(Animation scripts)

--- start ---

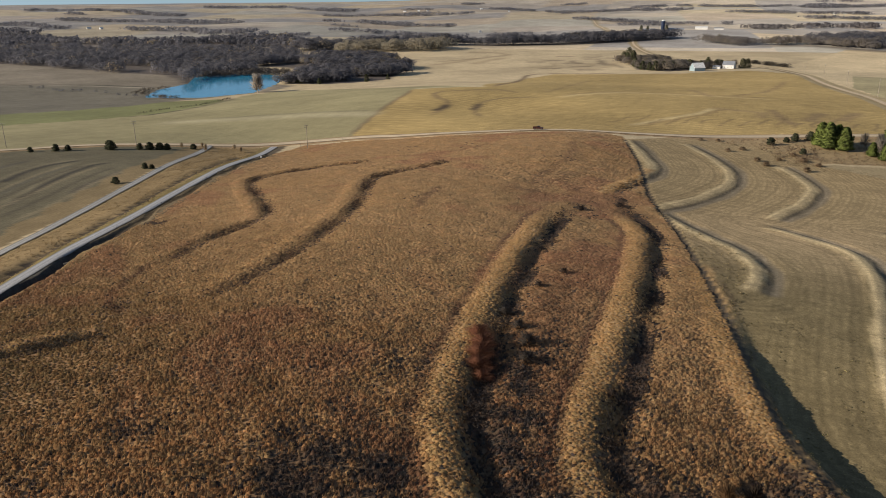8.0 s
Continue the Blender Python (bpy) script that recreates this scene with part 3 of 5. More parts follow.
def spread(lo, hi, far_lo, far_hi, step=0.9, grow=1.014, ahead=1.014):
    """Places along an axis: even between lo and hi, ever wider beyond."""
    mid = np.arange(lo, hi, step)
    up, w = [], step
    while (up[-1] if up else hi) < far_hi:
        w *= ahead
        up.append((up[-1] if up else mid[-1]) + w)
    down, w = [], step
    while (down[-1] if down else lo) > far_lo:
        w *= grow
        down.append((down[-1] if down else lo) - w)
    return np.array(down[::-1] + list(mid) + up)


def value_noise(x, y, cell, seed):
    """Smooth random heights from -1 to 1 on a grid of that cell."""
    table = np.random.RandomState(seed).uniform(-1, 1, (256, 256))
    u, v = x / cell, y / cell
    i, j = np.floor(u).astype(int), np.floor(v).astype(int)
    a, b = ease(u - i), ease(v - j)
    t = lambda p, q: table[p % 256, q % 256]  # noqa: E731
    return (t(i, j) * (1 - a) + t(i + 1, j) * a) * (1 - b) + (t(i, j + 1) * (1 - a) + t(i + 1, j + 1) * a) * b


def lumps(x, y, wild):
    """Tussocky unevenness of rough grass."""
    return wild * (1 - 0.5 * ease((y - 160) / 110)) * (0.10 * value_noise(x, y, 2.3, 21) + 0.22 * value_noise(x, y, 4.3, 6) + 0.12 * value_noise(x + 0.5 * y, y - 0.5 * x, 9.0, 22))


gx, gy = spread(-225, 160, -4300, 4300, 1.7, 1.027, 1.027), spread(72, 420, -400, 4850, 1.15, 1.04, 1.014)
gx = np.concatenate([gx[gx < 30], np.arange(30, 175, 1.0), gx[gx > 175.5]])
X, Y = [a.ravel() for a in np.meshgrid(gx, gy)]
Z = height(X, Y)
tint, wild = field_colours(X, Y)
Z += lumps(X, Y, wild * ease((460 - np.hypot(X, Y)) / 60)) - 0.05 * (wild > 0.9)
d, u = off_line(X, Y, DITCH_LINE, 9)
Z -= (0.4 + 0.8 * ease((u - 0.4) / 0.2)) * np.exp(-((d / 2.9) ** 4))
POND = [(-512, 655), (-548, 715), (-560, 780), (-605, 845), (-590, 890), (-530, 902), (-492, 880), (-450, 800), (-418, 715), (-445, 664)]
hit = inside(X, Y, POND)
Z[hit] = np.minimum(Z[hit], -39.5)
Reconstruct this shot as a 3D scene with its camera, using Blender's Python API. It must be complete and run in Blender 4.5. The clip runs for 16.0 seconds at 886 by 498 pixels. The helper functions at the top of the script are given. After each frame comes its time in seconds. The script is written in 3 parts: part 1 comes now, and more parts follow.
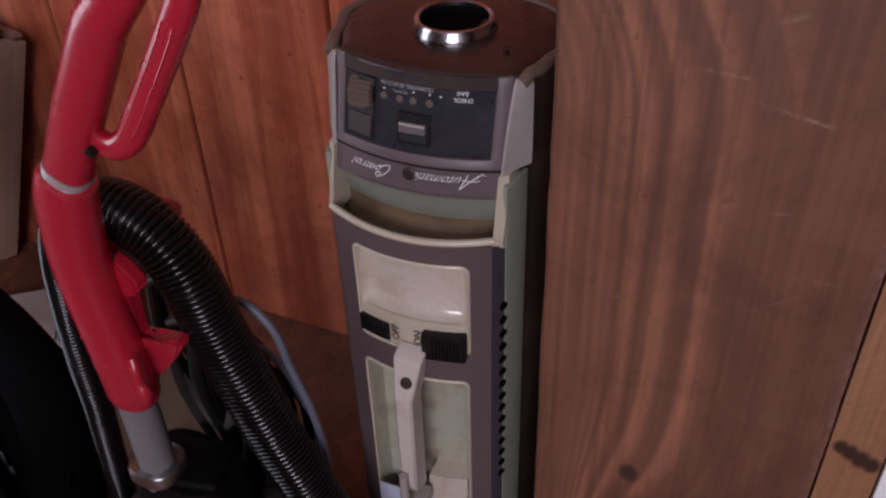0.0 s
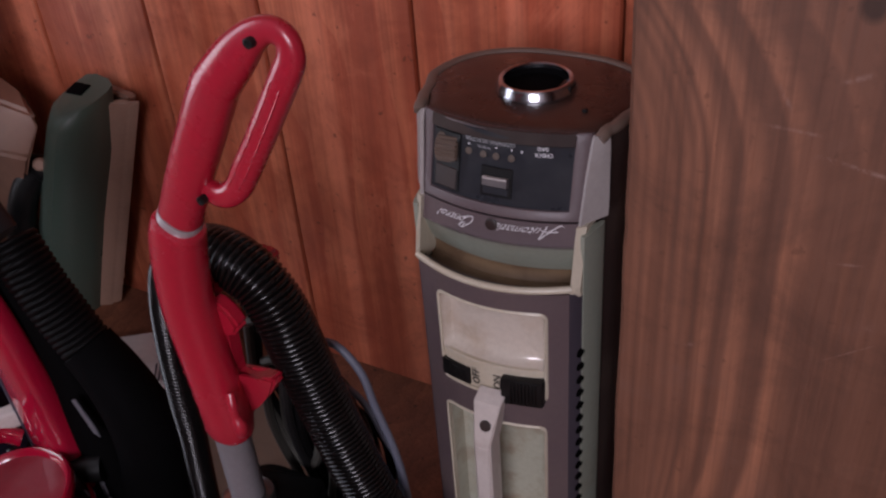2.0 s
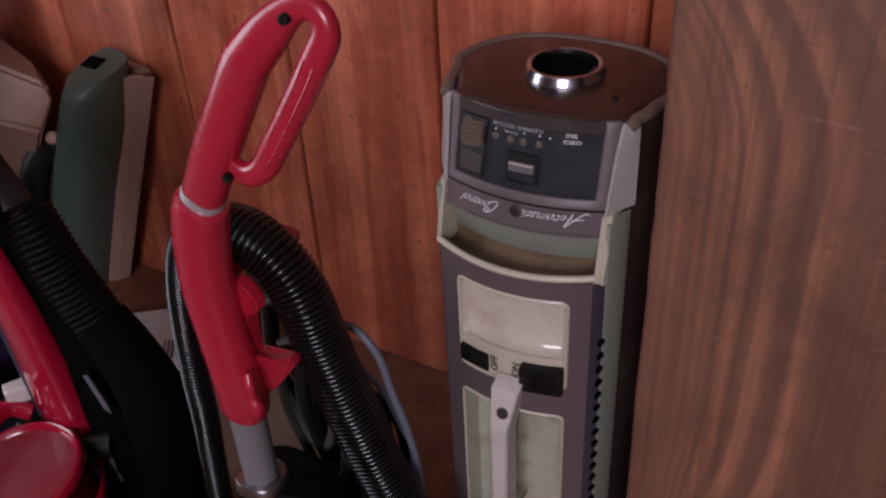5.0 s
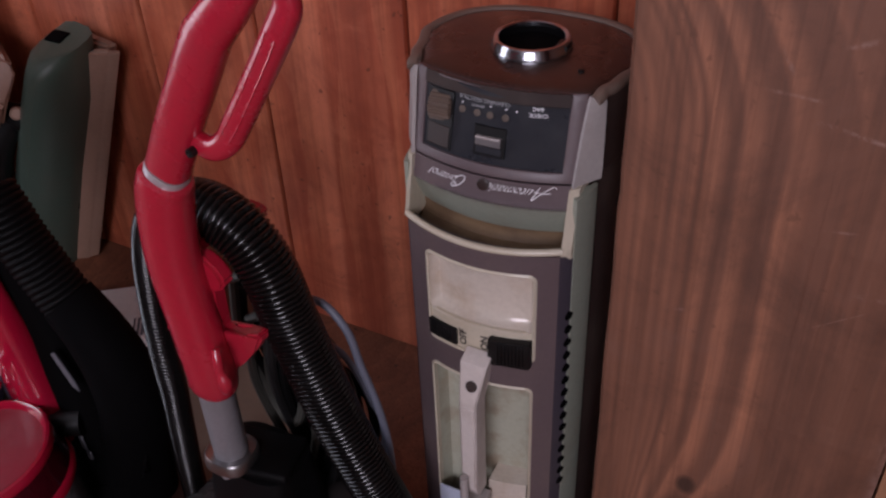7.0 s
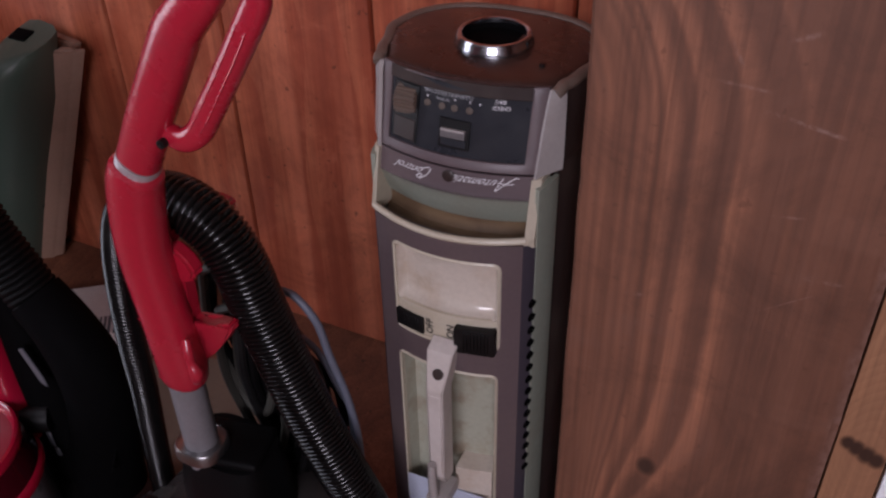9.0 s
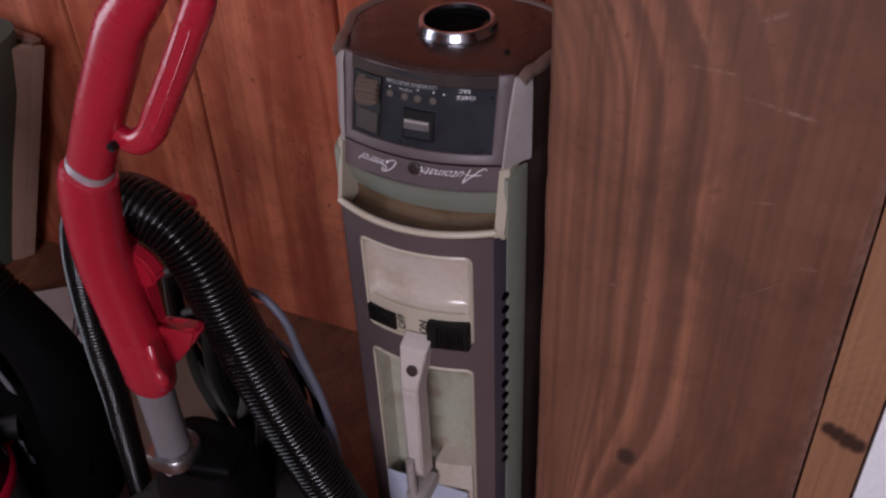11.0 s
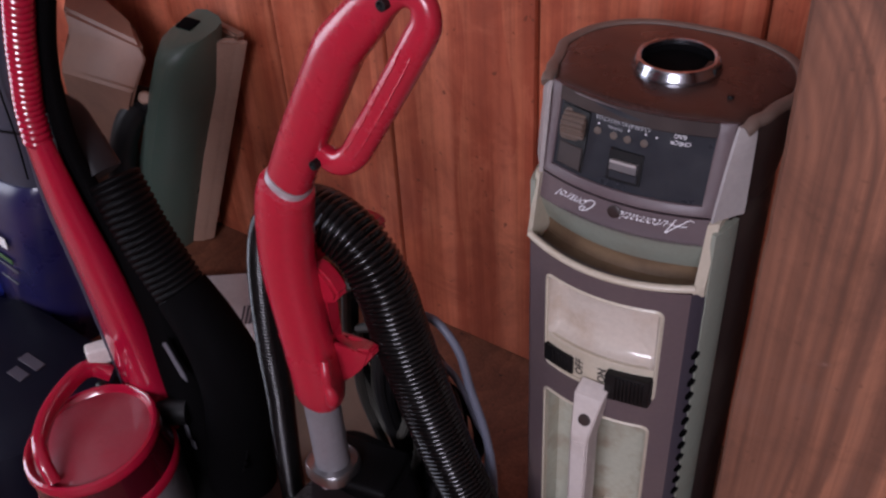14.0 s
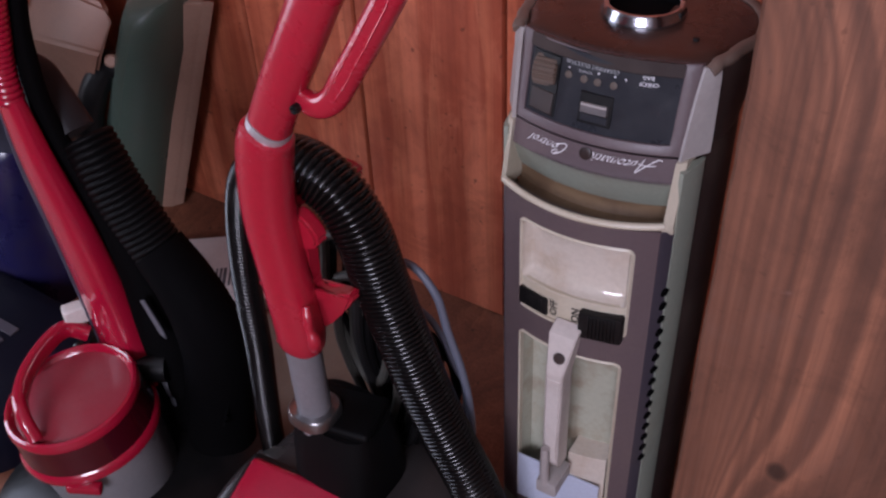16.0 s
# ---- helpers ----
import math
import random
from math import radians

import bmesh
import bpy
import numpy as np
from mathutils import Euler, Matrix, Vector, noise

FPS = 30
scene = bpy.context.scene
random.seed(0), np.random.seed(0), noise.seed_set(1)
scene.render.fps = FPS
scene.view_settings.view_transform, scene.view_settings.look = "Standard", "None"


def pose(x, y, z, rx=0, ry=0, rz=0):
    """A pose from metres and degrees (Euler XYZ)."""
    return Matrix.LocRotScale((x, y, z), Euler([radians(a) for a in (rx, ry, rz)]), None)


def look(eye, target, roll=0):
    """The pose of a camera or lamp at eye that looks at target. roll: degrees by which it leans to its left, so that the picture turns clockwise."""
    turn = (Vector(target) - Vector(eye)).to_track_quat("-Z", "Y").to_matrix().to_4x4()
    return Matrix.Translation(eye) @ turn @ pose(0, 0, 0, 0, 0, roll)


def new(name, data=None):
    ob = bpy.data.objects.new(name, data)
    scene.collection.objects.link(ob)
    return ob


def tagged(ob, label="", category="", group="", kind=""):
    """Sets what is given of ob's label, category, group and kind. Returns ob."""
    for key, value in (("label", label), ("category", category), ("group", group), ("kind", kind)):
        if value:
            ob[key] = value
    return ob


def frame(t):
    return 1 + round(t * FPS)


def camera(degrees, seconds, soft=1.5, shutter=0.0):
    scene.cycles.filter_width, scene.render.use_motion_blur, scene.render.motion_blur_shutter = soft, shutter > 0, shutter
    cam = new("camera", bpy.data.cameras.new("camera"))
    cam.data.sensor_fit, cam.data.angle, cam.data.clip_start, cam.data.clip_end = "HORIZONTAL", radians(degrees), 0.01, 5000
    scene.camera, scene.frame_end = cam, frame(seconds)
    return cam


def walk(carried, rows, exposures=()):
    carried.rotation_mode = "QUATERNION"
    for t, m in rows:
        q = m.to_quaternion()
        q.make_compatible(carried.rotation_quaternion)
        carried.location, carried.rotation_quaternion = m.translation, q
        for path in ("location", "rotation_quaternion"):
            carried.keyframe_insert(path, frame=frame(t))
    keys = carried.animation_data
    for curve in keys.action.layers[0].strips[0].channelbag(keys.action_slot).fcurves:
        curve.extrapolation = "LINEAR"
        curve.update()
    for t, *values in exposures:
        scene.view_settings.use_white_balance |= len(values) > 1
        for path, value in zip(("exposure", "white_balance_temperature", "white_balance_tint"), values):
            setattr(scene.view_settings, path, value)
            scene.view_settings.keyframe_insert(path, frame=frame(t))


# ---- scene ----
cam = camera(51.0, 16.0, soft=2.4)
PATH = [
    (0, (0.286, -0.532, 0.98), (-0.39, 0.887, -0.256), -2.2),
    (0.5, (0.293, -0.544, 0.985), (-0.423, 0.861, -0.244), -4.5),
    (1, (0.294, -0.563, 0.994), (-0.489, 0.836, -0.201), -3.9),
    (1.5, (0.301, -0.562, 0.997), (-0.537, 0.843, -0.153), -5.4),
    (2, (0.305, -0.565, 0.997), (-0.56, 0.843, -0.129), -4.9),
    (2.5, (0.304, -0.566, 0.994), (-0.556, 0.834, -0.146), -4.7),
    (3, (0.298, -0.57, 0.997), (-0.574, 0.824, -0.142), -4.7),
    (3.2, (0.294, -0.567, 0.995), (-0.585, 0.825, -0.141), -4.5),
    (5.3, (0.285, -0.569, 0.994), (-0.557, 0.824, -0.168), -2.9),
    (5.5, (0.288, -0.569, 0.995), (-0.538, 0.82, -0.183), -2.7),
    (6, (0.288, -0.565, 0.99), (-0.512, 0.809, -0.223), -2.4),
    (6.5, (0.291, -0.563, 0.991), (-0.498, 0.803, -0.238), -2.6),
    (7, (0.291, -0.566, 0.992), (-0.508, 0.823, -0.205), -2.7),
    (7.5, (0.292, -0.567, 0.992), (-0.512, 0.825, -0.198), -3.0),
    (8, (0.291, -0.573, 0.998), (-0.512, 0.827, -0.183), -2.7),
    (8.5, (0.299, -0.579, 0.995), (-0.487, 0.837, -0.18), -2.3),
    (9, (0.301, -0.587, 0.995), (-0.433, 0.84, -0.198), -1.5),
    (9.5, (0.312, -0.587, 0.992), (-0.396, 0.847, -0.209), -2.4),
    (11.8, (0.285, -0.544, 0.991), (-0.412, 0.86, -0.252), -3.0),
    (12, (0.276, -0.542, 0.993), (-0.489, 0.833, -0.242), -4.4),
    (12.5, (0.256, -0.532, 0.992), (-0.67, 0.752, -0.231), -6.0),
    (13, (0.261, -0.521, 0.99), (-0.716, 0.744, -0.212), -5.5),
    (13.5, (0.257, -0.526, 0.995), (-0.725, 0.736, -0.205), -4.6),
    (14, (0.255, -0.535, 0.994), (-0.724, 0.722, -0.214), -3.6),
    (14.5, (0.251, -0.538, 0.99), (-0.736, 0.702, -0.23), -3.6),
    (15, (0.258, -0.548, 0.99), (-0.743, 0.67, -0.241), -3.7),
    (15.5, (0.267, -0.56, 0.991), (-0.703, 0.676, -0.247), -3.5),
    (16, (0.263, -0.567, 0.988), (-0.634, 0.705, -0.269), -3.1),
]
walk(cam, [(t, look(eye, target, roll)) for t, eye, target, roll in PATH], [(0, -0.41, 6500, 10), (3, -0.38, 6500, 10), (9.7, -0.35, 6420, 10), (11.9, -0.41, 6420, 10), (12.7, -0.10, 6330, 10), (14, -0.00, 6200, 10), (16, 0.07, 6000, 10)])

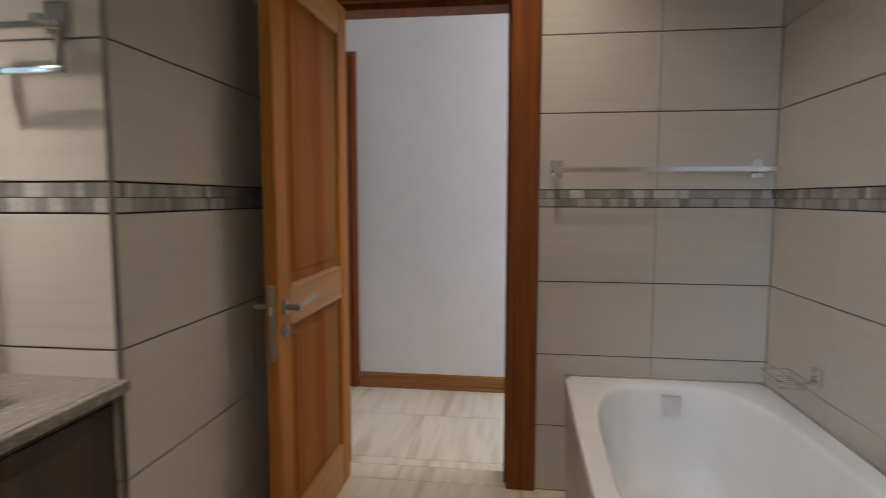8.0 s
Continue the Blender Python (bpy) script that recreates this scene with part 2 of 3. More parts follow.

--- end ---

### GOAL OF THE EXERCISE
Reproduce the lines exactly, from the line that contains "q = m.to_quaternion()" through the line that contains "scene.view_settings.keyframe_insert(path, frame=frame(t))", and nothing more.

### WRITTEN ANSWER
        q = m.to_quaternion()
        q.make_compatible(carried.rotation_quaternion)
        carried.location, carried.rotation_quaternion = m.translation, q
        for path in ("location", "rotation_quaternion"):
            carried.keyframe_insert(path, frame=frame(t))
    keys = carried.animation_data
    for curve in keys.action.layers[0].strips[0].channelbag(keys.action_slot).fcurves:
        curve.extrapolation = "LINEAR"
        curve.update()
    for t, *values in exposures:
        scene.view_settings.use_white_balance |= len(values) > 1
        for path, value in zip(("exposure", "white_balance_temperature", "white_balance_tint"), values):
            setattr(scene.view_settings, path, value)
            scene.view_settings.keyframe_insert(path, frame=frame(t))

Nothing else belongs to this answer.